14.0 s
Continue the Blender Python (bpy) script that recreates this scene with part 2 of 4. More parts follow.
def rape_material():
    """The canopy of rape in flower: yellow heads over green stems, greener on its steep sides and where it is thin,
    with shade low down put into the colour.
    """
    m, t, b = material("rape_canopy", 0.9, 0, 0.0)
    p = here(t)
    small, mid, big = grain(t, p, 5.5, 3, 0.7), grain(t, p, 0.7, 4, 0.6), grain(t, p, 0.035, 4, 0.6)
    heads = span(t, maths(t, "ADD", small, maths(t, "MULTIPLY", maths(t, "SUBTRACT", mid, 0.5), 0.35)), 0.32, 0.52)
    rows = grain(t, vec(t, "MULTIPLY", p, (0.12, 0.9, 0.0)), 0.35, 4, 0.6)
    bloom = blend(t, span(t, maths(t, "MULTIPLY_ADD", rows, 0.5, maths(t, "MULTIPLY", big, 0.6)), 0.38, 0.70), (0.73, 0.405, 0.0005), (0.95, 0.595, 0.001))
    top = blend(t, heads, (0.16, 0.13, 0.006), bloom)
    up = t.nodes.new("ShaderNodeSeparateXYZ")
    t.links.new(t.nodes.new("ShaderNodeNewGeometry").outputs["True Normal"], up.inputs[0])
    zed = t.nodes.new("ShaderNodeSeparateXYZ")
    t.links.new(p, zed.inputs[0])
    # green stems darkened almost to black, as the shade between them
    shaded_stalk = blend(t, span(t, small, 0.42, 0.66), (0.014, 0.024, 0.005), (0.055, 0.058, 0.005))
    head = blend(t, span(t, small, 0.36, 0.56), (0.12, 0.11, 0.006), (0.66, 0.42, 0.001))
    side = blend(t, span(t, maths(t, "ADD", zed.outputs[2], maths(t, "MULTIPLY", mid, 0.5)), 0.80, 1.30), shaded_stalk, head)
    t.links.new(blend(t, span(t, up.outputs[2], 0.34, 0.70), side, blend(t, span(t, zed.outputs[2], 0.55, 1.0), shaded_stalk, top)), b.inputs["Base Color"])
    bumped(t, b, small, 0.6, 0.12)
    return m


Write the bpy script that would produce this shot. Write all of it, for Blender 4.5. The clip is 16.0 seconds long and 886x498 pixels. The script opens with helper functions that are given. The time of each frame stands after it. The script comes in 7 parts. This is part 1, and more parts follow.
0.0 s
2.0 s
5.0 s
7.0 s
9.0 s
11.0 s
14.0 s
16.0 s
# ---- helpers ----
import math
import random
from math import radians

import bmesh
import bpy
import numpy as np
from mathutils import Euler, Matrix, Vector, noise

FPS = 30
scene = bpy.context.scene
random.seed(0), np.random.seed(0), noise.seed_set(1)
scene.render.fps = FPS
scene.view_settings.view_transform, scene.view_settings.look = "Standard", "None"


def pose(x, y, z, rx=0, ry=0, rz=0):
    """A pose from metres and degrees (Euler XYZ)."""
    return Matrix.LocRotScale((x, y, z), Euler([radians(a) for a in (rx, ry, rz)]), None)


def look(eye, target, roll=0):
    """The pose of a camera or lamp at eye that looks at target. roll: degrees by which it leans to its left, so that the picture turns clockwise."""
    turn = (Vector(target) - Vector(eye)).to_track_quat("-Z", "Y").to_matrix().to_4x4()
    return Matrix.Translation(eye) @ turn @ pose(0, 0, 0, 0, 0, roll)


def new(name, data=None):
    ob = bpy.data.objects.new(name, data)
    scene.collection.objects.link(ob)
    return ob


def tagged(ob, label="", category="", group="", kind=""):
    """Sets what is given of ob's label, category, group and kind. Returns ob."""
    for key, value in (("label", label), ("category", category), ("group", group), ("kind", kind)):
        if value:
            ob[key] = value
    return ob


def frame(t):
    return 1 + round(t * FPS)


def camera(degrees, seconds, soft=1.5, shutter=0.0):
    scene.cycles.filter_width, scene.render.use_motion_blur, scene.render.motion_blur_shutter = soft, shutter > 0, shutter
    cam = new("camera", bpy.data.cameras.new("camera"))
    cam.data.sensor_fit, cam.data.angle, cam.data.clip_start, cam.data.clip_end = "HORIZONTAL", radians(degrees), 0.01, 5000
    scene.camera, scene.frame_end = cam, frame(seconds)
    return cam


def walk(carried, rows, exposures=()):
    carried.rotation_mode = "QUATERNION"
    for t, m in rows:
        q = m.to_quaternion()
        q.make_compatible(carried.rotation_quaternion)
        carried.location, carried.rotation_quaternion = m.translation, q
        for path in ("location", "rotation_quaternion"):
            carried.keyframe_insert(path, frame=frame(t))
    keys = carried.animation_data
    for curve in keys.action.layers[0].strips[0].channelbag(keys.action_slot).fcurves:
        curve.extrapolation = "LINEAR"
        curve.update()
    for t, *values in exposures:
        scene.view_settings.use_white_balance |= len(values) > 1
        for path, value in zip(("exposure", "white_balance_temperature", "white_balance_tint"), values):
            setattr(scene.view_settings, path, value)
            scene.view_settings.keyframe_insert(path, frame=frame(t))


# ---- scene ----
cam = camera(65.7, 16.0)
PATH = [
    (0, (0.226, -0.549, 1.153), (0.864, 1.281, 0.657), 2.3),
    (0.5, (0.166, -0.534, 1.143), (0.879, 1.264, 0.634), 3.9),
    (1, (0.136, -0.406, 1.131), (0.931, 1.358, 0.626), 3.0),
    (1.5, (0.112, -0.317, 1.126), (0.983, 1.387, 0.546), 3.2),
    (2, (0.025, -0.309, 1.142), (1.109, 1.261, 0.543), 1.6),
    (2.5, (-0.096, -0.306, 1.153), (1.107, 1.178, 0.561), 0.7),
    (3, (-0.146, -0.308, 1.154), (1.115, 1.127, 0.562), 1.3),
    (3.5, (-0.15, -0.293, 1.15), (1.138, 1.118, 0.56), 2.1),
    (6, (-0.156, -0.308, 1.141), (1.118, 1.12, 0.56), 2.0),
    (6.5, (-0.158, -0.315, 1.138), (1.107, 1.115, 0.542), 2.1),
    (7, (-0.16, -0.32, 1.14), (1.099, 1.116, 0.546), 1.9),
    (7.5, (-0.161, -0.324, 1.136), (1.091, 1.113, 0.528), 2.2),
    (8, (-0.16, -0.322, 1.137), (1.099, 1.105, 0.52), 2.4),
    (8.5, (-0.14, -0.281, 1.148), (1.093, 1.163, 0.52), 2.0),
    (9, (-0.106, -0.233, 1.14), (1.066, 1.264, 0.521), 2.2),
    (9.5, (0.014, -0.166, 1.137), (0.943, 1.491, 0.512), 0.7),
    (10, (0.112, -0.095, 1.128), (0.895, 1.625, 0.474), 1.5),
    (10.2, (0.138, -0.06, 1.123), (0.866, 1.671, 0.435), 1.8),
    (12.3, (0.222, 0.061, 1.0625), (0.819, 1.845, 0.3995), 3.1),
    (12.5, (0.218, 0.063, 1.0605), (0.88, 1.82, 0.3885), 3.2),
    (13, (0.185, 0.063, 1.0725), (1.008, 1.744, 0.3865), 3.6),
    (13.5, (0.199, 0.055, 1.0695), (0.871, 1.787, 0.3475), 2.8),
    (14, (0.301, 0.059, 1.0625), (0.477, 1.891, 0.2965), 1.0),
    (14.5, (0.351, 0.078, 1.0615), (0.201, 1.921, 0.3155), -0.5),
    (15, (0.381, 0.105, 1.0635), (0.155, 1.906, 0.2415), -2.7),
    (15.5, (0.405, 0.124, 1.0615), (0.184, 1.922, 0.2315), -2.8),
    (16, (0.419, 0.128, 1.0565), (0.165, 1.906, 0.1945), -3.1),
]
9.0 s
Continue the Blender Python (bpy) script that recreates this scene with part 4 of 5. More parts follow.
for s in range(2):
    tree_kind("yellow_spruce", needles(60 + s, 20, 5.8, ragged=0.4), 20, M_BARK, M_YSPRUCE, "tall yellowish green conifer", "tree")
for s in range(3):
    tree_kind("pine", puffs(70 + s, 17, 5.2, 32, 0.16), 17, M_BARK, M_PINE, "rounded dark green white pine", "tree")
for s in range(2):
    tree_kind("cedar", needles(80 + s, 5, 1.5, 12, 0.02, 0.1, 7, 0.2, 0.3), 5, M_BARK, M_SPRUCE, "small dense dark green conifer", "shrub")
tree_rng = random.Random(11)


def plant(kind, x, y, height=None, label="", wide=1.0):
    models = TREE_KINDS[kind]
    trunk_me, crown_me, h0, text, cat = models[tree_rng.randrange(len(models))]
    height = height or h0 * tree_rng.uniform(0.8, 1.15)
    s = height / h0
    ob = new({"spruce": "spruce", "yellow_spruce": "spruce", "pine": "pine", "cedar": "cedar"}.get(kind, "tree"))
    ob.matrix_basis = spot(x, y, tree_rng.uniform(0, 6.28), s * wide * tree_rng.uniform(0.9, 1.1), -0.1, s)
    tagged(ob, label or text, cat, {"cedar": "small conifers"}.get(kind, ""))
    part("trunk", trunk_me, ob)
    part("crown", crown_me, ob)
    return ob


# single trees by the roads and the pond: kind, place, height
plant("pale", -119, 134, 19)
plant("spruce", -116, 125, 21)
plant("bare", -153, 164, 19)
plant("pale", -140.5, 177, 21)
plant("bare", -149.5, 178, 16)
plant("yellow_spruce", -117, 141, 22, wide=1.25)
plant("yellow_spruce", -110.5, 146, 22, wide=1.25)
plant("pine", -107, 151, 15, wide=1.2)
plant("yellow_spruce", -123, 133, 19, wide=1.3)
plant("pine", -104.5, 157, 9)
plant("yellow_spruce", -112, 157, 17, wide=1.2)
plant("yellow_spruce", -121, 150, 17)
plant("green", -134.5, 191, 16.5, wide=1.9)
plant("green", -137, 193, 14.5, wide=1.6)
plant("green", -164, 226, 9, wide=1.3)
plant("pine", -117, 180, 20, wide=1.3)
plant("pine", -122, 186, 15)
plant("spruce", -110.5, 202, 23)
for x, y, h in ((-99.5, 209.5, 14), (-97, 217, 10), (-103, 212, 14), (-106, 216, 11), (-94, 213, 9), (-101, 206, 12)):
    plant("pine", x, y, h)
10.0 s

━━━━━━━━━━━━━━━━━━━━

Short task |
Above are the records; print exactly the lines from the line with "for path in" to the line with "scene.view_settings.keyframe_insert(path, frame=frame(t))", including both, and nothing else.

In response |
        for path in ("location", "rotation_quaternion"):
            carried.keyframe_insert(path, frame=frame(t))
    keys = carried.animation_data
    for curve in keys.action.layers[0].strips[0].channelbag(keys.action_slot).fcurves:
        curve.extrapolation = "LINEAR"
        curve.update()
    for t, *values in exposures:
        scene.view_settings.use_white_balance |= len(values) > 1
        for path, value in zip(("exposure", "white_balance_temperature", "white_balance_tint"), values):
            setattr(scene.view_settings, path, value)
            scene.view_settings.keyframe_insert(path, frame=frame(t))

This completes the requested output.